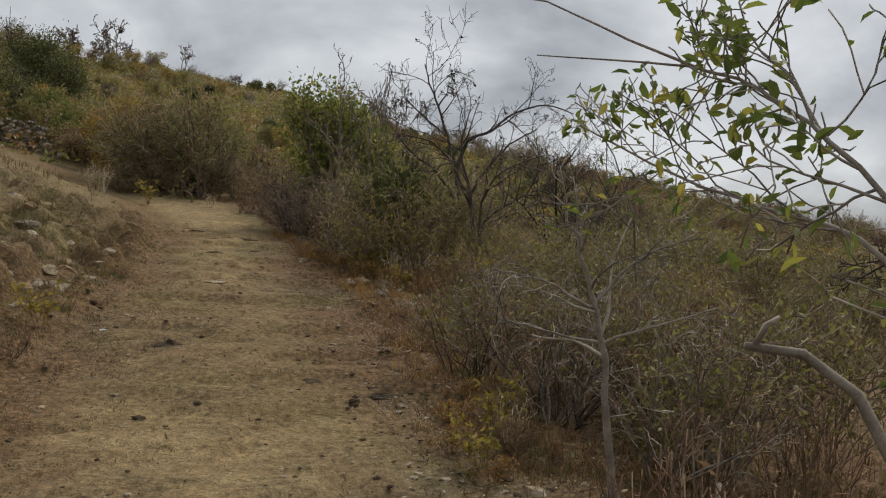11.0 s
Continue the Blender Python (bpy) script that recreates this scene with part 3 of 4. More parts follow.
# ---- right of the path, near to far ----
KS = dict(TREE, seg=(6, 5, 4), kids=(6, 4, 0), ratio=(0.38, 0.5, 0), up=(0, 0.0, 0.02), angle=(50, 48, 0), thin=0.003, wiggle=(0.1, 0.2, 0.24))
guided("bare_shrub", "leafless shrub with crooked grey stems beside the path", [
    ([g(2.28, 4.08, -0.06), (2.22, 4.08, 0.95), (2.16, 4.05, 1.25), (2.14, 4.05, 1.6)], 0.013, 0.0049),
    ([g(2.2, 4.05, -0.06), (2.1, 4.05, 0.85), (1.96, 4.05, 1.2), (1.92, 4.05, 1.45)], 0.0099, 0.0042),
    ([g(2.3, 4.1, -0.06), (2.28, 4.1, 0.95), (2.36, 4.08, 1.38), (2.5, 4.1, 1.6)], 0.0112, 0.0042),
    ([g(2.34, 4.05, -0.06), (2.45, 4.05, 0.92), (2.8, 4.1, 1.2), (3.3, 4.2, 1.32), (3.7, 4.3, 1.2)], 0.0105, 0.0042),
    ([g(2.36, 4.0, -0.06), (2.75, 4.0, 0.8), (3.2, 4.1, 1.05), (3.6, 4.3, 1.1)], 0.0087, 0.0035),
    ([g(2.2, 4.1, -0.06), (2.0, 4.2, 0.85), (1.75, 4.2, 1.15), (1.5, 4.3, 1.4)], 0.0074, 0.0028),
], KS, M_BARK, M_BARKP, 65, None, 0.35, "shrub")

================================

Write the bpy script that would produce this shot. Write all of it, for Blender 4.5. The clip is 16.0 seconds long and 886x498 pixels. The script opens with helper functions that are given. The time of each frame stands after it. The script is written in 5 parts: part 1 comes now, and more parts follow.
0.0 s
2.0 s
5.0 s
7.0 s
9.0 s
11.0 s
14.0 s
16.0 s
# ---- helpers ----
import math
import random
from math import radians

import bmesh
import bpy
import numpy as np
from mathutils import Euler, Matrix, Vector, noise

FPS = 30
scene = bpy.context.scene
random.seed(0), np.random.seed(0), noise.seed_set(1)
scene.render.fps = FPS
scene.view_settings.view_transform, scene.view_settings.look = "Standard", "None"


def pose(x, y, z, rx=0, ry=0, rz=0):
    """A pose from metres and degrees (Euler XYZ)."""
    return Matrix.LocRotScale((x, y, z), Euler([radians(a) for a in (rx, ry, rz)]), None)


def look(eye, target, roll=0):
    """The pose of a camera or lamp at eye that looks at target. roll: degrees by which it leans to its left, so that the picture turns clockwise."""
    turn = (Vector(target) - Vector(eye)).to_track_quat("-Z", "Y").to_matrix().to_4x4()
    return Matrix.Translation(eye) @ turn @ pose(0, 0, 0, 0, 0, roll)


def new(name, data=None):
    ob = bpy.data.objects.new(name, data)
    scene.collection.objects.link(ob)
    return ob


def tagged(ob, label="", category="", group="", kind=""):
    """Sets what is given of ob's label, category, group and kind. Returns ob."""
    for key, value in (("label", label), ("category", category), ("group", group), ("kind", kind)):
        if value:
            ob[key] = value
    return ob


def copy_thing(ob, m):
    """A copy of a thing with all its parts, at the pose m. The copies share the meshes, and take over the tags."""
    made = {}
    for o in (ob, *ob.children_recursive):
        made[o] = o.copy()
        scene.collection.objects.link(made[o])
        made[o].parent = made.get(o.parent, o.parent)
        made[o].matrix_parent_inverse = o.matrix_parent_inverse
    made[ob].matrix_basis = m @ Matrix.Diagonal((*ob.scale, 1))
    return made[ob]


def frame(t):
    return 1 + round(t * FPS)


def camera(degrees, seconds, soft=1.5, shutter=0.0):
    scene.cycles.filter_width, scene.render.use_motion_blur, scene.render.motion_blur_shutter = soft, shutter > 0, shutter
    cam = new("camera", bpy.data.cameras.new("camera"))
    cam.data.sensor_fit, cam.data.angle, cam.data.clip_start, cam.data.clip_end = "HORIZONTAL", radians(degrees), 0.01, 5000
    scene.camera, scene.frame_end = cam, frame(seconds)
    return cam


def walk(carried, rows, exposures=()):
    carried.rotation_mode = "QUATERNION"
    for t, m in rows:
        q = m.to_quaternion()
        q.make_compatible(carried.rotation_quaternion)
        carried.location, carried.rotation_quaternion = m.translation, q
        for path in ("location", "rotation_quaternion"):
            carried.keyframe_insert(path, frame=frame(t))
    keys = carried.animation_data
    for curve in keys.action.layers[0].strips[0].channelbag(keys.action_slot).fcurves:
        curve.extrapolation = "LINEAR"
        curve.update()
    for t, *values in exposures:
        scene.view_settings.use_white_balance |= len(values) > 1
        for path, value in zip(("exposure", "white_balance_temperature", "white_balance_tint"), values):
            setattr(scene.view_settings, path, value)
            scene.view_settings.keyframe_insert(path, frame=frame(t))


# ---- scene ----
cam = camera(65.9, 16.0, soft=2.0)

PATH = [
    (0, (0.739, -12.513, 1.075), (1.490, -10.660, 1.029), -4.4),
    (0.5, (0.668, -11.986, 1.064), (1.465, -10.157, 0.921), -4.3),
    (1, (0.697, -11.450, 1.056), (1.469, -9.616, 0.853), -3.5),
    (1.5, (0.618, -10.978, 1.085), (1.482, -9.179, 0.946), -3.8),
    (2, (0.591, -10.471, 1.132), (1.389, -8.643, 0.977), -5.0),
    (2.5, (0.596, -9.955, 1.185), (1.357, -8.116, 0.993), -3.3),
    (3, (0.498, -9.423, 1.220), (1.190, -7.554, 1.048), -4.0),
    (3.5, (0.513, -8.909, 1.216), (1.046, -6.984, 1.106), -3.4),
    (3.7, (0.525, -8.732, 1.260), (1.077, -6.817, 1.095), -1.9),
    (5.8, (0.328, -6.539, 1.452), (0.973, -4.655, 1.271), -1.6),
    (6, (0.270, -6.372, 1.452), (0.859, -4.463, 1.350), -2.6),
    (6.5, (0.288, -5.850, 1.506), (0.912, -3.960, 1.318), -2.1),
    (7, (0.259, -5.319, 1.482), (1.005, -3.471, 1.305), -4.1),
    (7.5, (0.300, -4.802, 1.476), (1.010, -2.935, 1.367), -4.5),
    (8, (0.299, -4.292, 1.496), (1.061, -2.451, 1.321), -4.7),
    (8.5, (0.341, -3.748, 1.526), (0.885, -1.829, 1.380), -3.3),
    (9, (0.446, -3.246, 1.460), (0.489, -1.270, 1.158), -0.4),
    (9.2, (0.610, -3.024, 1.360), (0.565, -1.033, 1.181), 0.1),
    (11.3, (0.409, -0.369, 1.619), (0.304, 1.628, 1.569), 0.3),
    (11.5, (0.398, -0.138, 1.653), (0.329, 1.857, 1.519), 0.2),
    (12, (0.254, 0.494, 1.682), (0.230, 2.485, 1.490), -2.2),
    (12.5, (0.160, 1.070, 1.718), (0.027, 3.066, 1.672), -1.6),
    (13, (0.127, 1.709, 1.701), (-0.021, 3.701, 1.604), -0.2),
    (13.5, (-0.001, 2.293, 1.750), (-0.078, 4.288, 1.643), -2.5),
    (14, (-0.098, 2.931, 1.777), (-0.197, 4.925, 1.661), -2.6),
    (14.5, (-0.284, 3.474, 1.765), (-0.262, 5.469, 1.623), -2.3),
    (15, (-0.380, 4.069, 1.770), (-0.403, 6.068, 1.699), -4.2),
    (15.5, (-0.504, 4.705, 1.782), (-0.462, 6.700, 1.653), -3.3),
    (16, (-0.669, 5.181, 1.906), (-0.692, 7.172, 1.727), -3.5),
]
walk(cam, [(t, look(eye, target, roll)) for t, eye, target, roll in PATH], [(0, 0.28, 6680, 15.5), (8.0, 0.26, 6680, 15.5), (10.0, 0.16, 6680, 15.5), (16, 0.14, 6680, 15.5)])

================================

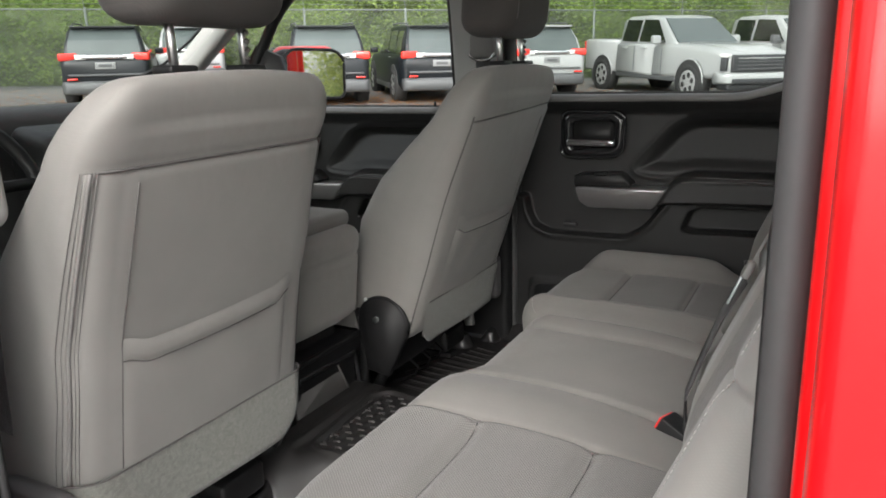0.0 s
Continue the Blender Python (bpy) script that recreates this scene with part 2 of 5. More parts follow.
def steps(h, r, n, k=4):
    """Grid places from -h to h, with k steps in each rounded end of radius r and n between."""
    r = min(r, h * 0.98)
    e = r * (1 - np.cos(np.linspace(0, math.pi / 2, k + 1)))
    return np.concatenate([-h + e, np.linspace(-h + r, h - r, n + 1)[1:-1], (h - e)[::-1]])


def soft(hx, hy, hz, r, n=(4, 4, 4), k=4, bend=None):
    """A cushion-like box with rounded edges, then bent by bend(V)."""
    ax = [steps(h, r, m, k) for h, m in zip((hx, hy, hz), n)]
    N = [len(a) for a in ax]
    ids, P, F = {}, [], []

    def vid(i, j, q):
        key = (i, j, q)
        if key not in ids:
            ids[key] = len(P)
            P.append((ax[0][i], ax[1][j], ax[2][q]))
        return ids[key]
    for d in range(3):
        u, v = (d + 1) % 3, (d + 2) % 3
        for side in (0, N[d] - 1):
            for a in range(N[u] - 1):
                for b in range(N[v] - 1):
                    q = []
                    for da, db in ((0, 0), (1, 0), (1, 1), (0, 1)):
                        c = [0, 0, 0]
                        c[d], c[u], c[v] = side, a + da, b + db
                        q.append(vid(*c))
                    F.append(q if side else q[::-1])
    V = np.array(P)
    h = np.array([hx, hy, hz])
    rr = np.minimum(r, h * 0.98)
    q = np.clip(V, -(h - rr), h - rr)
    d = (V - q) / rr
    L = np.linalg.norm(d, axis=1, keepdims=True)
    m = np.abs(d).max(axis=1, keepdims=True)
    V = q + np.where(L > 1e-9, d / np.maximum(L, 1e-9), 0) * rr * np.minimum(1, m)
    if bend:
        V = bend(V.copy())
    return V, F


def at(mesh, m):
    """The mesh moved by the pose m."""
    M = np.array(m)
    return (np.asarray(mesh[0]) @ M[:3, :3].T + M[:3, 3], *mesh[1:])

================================

__REQUIREMENTS__
Each line from the one holding "turn = (Vector(target)" to the one holding "what is given", those two included, is to be transcribed exactly, and no other line.

__WRITTEN REPLY__
    turn = (Vector(target) - Vector(eye)).to_track_quat("-Z", "Y").to_matrix().to_4x4()
    return Matrix.Translation(eye) @ turn @ pose(0, 0, 0, 0, 0, roll)


def new(name, data=None):
    ob = bpy.data.objects.new(name, data)
    scene.collection.objects.link(ob)
    return ob


def tagged(ob, label="", category="", group="", kind=""):
    """Sets what is given of ob's label, category, group and kind. Returns ob."""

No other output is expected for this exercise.